This review of Lainey Feingold’s book, Structured Negotiation, A Winning Alternative to Lawsuits, was published in the Summer issue of Dispute Resolution Magazine, a publication of the Dispute Resolution Section of the American Bar Association. It is available in PDF format on the ABA’s website.
- Jump to a Simplified Summary of this Document, a feature of LFLegal.com designed to meet WCAG Success Criteria 3.1.5 (a WCAG 2.0 AAA Reading Level requirement).
Books from the ABA
Section of Dispute Resolution
Structured Negotiation: A Winning Alternative
to Lawsuits, by Lainey Feingold (ABA 2016)
Structured negotiation is a systematic framework for resolving legal claims. Its approach is predicated on the belief that by using an agreed-upon, repeatable structure for discussing and addressing legal claims, stakeholders can, without filing a lawsuit, equitably and cost-effectively resolve their concerns.
For more than 20 years, author Lainey Feingold and her colleagues have developed and used this process to secure more than 60 settlements of potential classaction cases on behalf of the blind community’s legal claims for access to information and technology. How could a blind person, in the early 1990s, access her bank ATM machine without sharing confidential information with a friend or “helper” to get cash or check her balance? Answer: she couldn’t. It became possible only after Feingold and her colleagues, collaborating with her clients and banks, used structured negotiation to develop an answer. Other success stories on behalf of persons without sight include mutually developing resolutions that brought “ … talking prescription labels to the nation’s pharmacies, tactile keypads to US retail, and accessible pedestrian signals to the streets of San Francisco.”
This text crystallizes the required process steps. It begins with the deliberate choice of the process title, “structured negotiation.” Unlike collaborative law, structured negotiation does not require participating counsel and parties to sign a Participation Agreement that precludes those attorneys from representing their clients in subsequent litigation should negotiations not succeed.
Though litigation is always a backdrop possibility, structured negotiations occur with the plaintiff’s commitment not to file a lawsuit as long as party negotiations are in progress.

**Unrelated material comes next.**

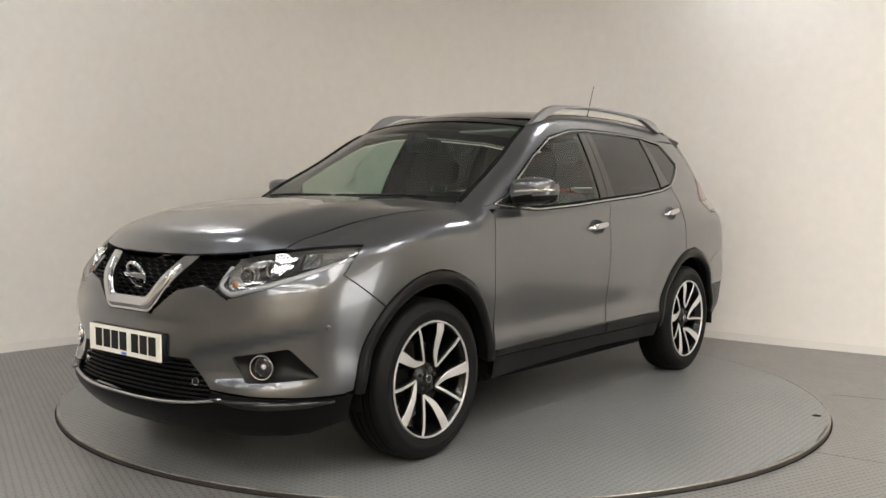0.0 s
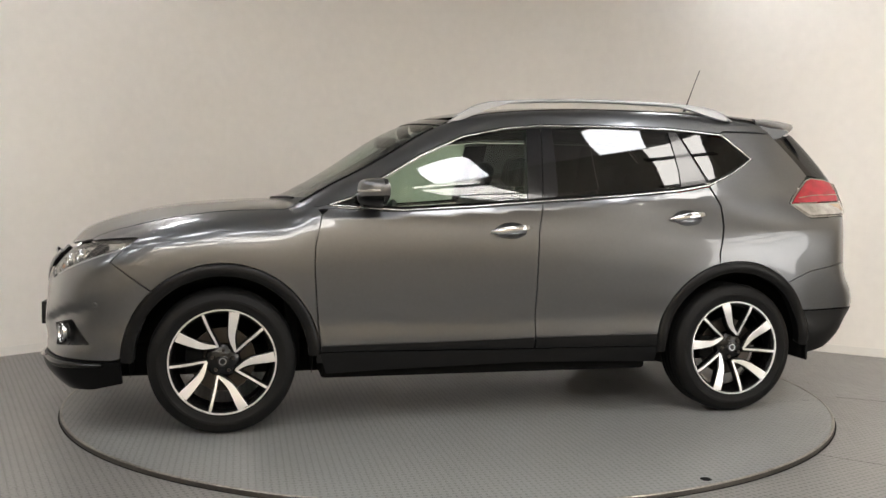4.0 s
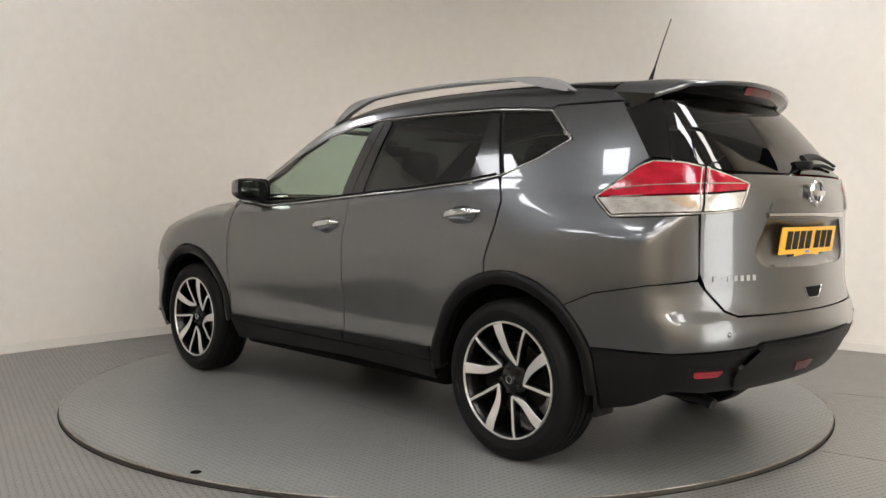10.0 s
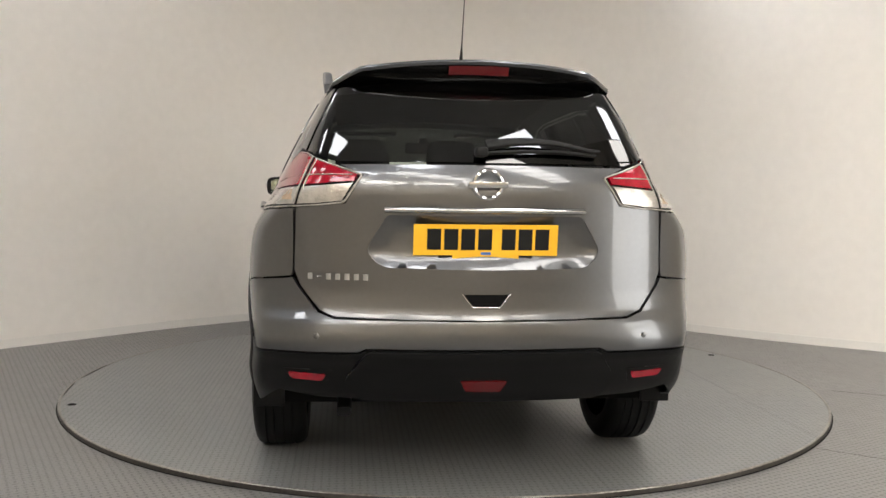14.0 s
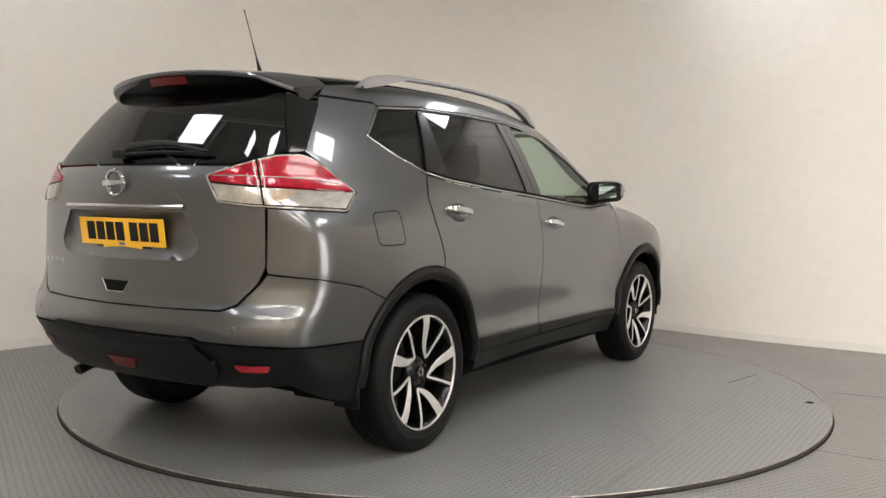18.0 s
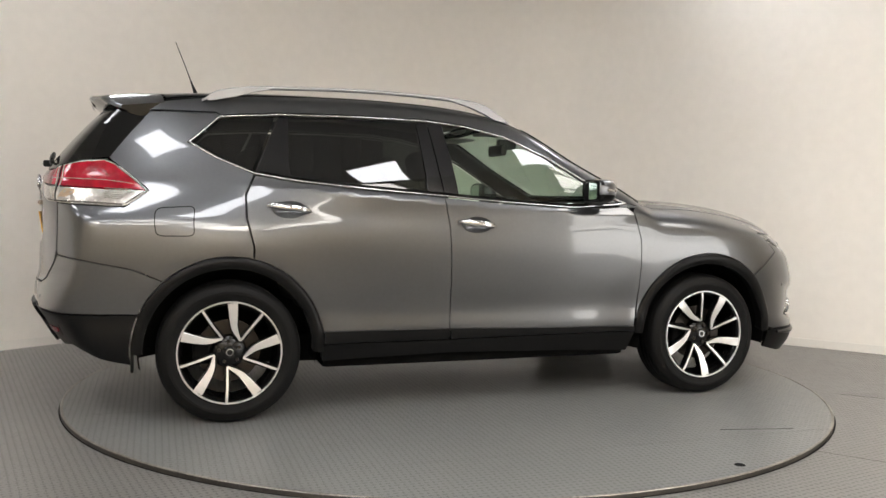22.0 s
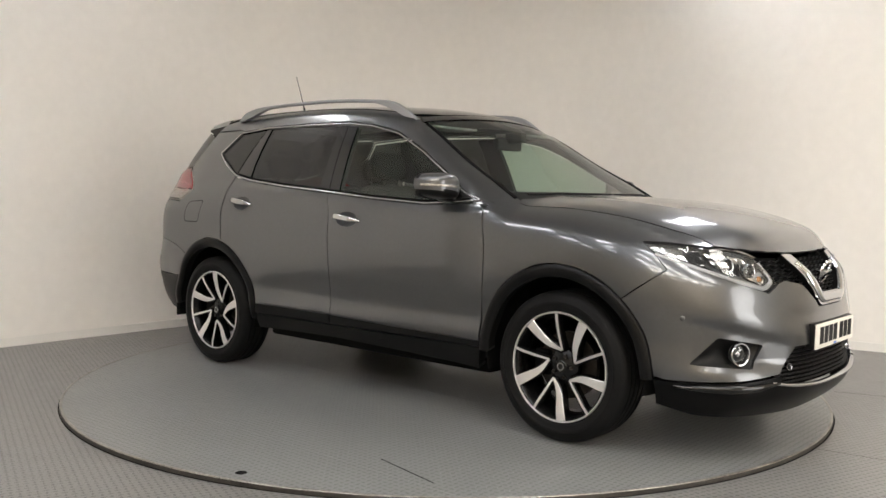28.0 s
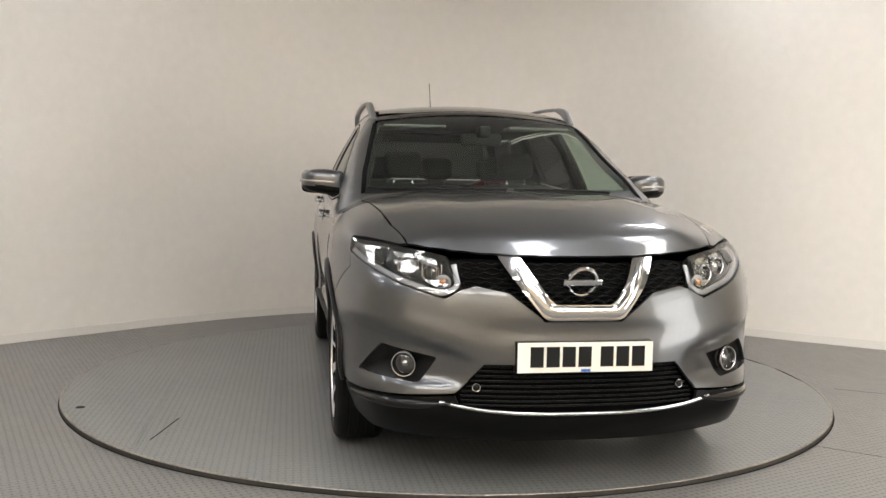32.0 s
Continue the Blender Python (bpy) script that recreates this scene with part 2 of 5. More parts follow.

To enhance the probability of initiating and sustaining negotiations, participants systematically embrace a vocabulary, conduct, and commitment that support transforming potential adversaries into partners. The initial communication, carefully crafted, is an opening letter, not a demand letter. Participating advocates propose explicit ground rules for negotiation to stabilize communications and minimize gamesmanship; they conduct collaborative meetings to share information rather than pursue discovery or conduct depositions.
It is demanding for both the advocate and the client to remain committed to the process. Challenges abound: if one’s negotiating counterpart does not provide a response within the agreed-upon time frame (e.g., 30 days), should you assume a negative response and declare the negotiations over? Be patient for a few days, thinking that the delay could be for understandable reasons, not just “negotiating gamesmanship?” Or pick up the phone or send an e-mail with an inquiry? How should you respond to a request to add new claims or parties to the conversation? What is the most desirable way to use the media to advance, not undermine, the negotiating goals?
Referencing multiple examples from her personal practice, Feingold describes in detail an approach that, in her words, “… empowers advocates (clients), giving them a place at the table and a voice in the conversation….[E]ncourages corporate and government champions to do the right thing. And … offers lawyers a way to serve clients in a constructive, nonadversarial, more holistic manner.”